UEFA has confirmed that eight teams have been sanctioned for financial fair play violations in the last five years.
Teams that competed in UEFA competitions last season were scrutinised for the fiscal years 2018, 2019, 2020, 2021, and 2022, though 2020 and 2021 were assessed as one period due to COVID-19 emergency measures.
UEFA announced on Friday that eight teams would be fined for failing to meet their break-even requirements, with Monaco (€0.3m), Marseille (€0.3m), Besiktas (€0.6m), AC Milan (€2m), Juventus (€3.5m), Inter (€4m), Roma (€5m) and PSG (€10m) ordered to either pay up immediately or have these sums deducted from their prize pool for this season.

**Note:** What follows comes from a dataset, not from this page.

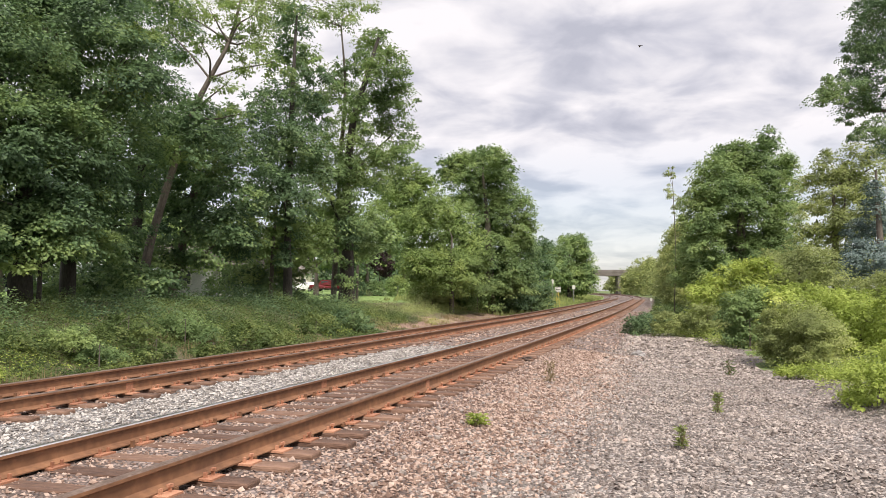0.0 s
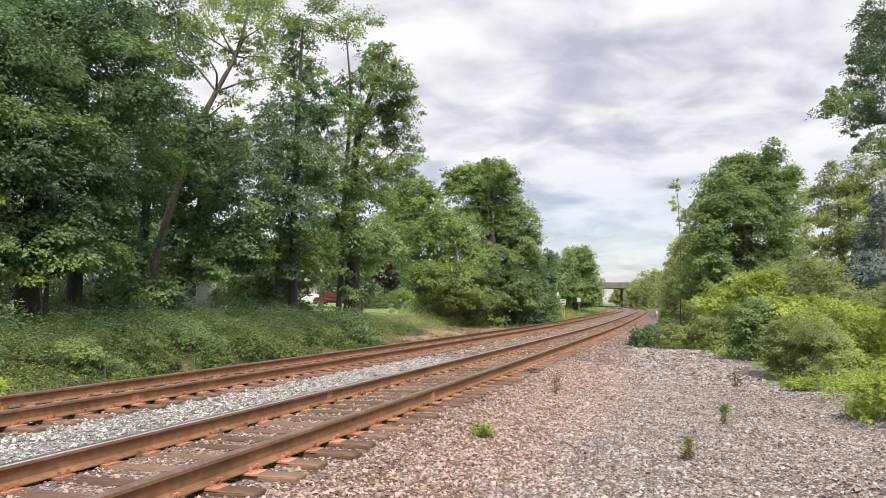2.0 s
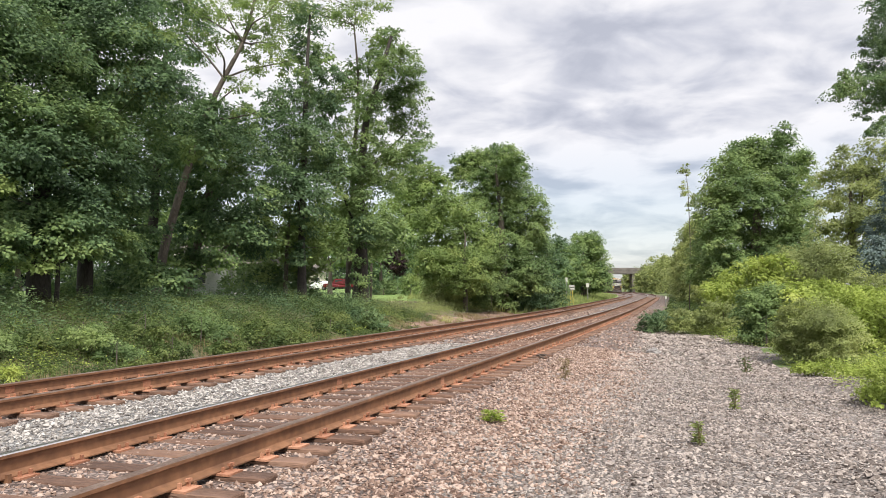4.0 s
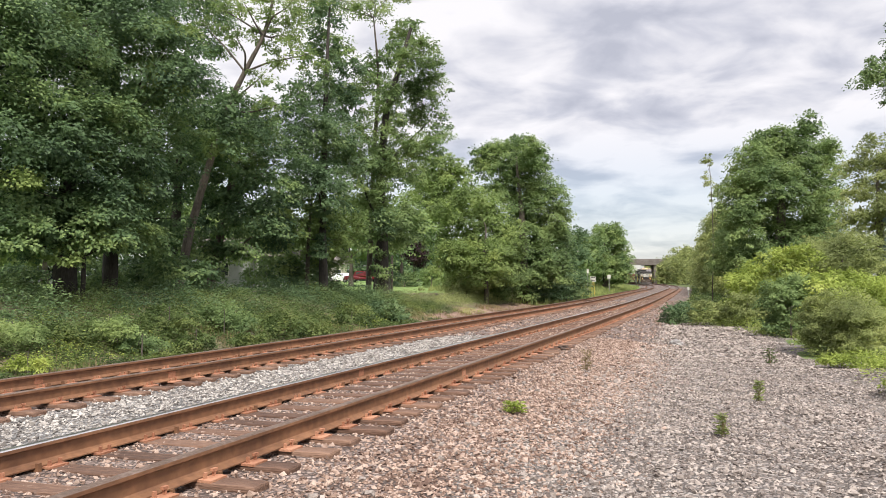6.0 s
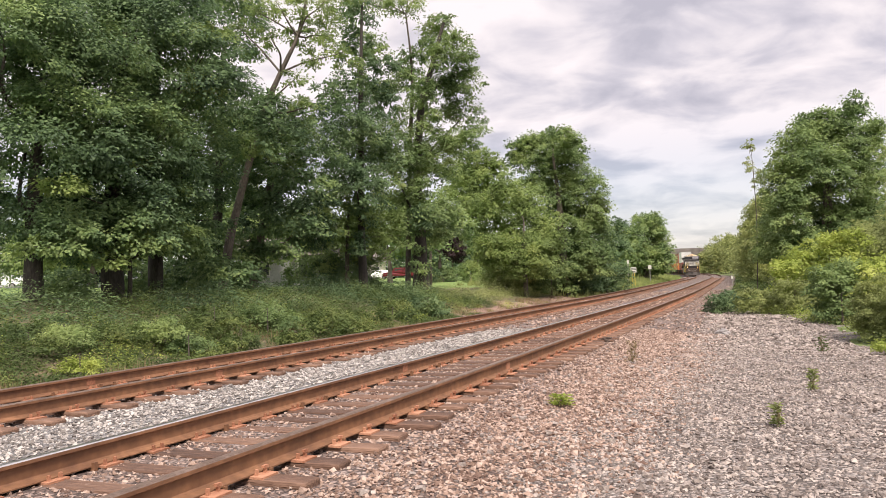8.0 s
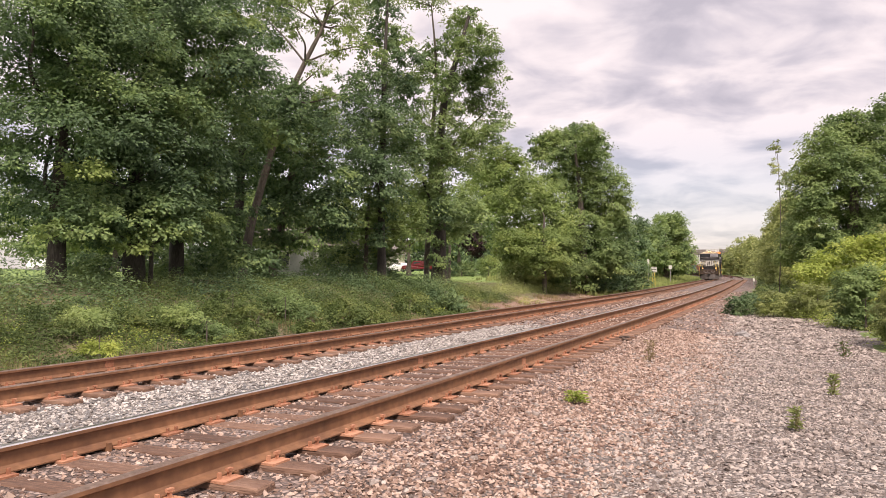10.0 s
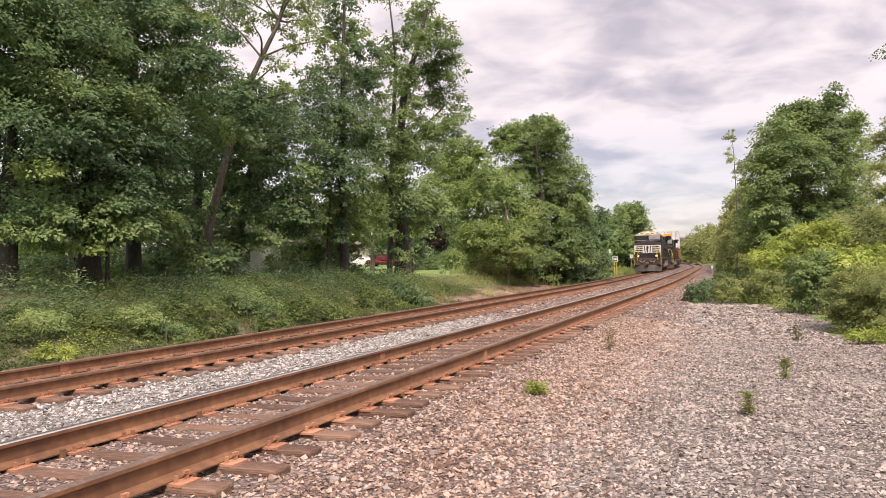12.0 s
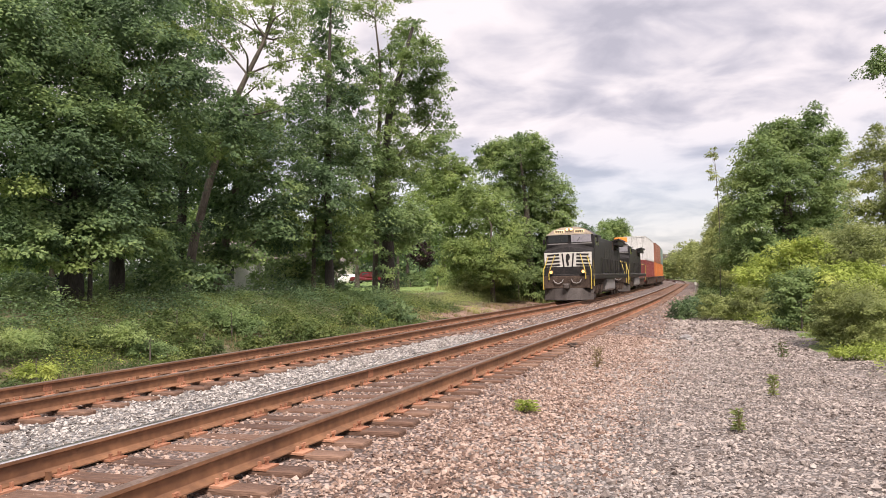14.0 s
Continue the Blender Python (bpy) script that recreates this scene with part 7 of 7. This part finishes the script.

Each side would be charged again for subsequent violations, with PSG receiving the harshest penalty—an additional €55 million payment—if they don’t break even.
Unexpectedly, UEFA determined that teams from England and Spain met their requirements and would not be penalised.
However, they insisted that 19 clubs – Borussia Dortmund, Chelsea, Barcelona, Basel, Union Berlin, Fenerbahce, Feyenoord, Leicester City, Manchester City, Lyon, Rangers, Real Betis, Royal Antwerp, Sevilla, Lazio, Napoli, Trabzonspor, Wolfsburg and West Ham United – have been placed on a watchlist because they either only met their requirements or ‘benefited from historical positive break-even results.’
These 19 clubs have been informed that they will not be given such discretion when their 2023 financial year results are analysed.